Quelques semaines plus tard, la police vient l’arrêter boulevard de Waterloo. Monica n’est plus qu’une épave. Elle est accusée du meurtre de sa tante qu’elle aurait tué en la frappant avec un cendrier en cristal. De plus, elle en aurait profité pour voler ses bijoux. Elle nie farouchement. Une avocate, Béatrice Dufour, est désignée d’office. Celle-ci prend pitié de cette femme qui va s’accrocher à elle. Et ici, c’est le magistrat Michel Claise qui prend le relai. Tout en poursuivant son intrigue, il décrit avec minutie le fonctionnement de la machine judiciaire : interrogatoire chez le juge d’instruction, compléments d’enquête demandé à deux inspecteurs de police, détention provisoire à la prison des femmes de Berkendael en annexe de celle de Forest dans la banlieue bruxelloise. Là, Monica doit s’adapter aux autres détenues et aux matonnes. Elle y arrive d’autant plus facilement qu’elle subit un sevrage forcé. Monica redevient petit à petit la femme qu’elle était auparavant. Cette métamorphose va être essentielle pour sa défense. De plus, ses parents ont décidé de l’aider à s’en sortir. Ils ne peuvent imaginer que leur fille soit une meurtrière.

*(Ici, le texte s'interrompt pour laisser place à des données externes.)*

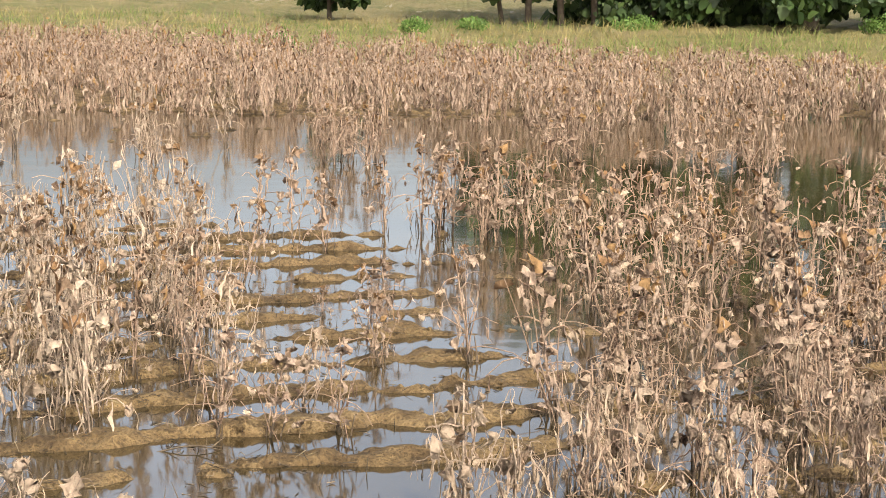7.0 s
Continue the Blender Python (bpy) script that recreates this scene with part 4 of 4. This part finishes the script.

Elle passe d’abord devant le tribunal correctionnel où il est question de la placer dans un asile. Pour Monica, tout sauf l’internement ! Heureusement, les experts psychiatres ne sont pas d’accord entre eux. Me Dufour en profite et parvient à obtenir la saisine de la Cour d’Assise. Ici, nous laissons au lecteur qui le désire le soin de connaître la suite et la fin de cette histoire.
Disons une seule chose : le dénouement est tout à fait inattendu. Mais il est d’une logique implacable qui explique tout.
Sans Destination Finale est à mon sens le meilleur roman de Michel Claise. Il est passionnant et profond. Chaque page apporte un nouvel élément dans l’intrigue. Il est drôle parfois. Il pose des questions fondamentales dans un environnement dramatique.
Le roman est sans doute la meilleure manière de prendre conscience de cette tragédie du sans-abrisme. Michel Claise a exprimé sa révolte lors de la présentation de son ouvrage à la librairie bruxelloise Filigrane, vendredi 8 novembre : « Un roman comme un cri ! ça suffit ! Cette société qui nous étouffe ! »
Oui, ça suffit ! Il est temps de se lever et en attendant de faire l’effort de regarder ce qu’il se passe autour de nous, tout près de nous et peut-être même en nous.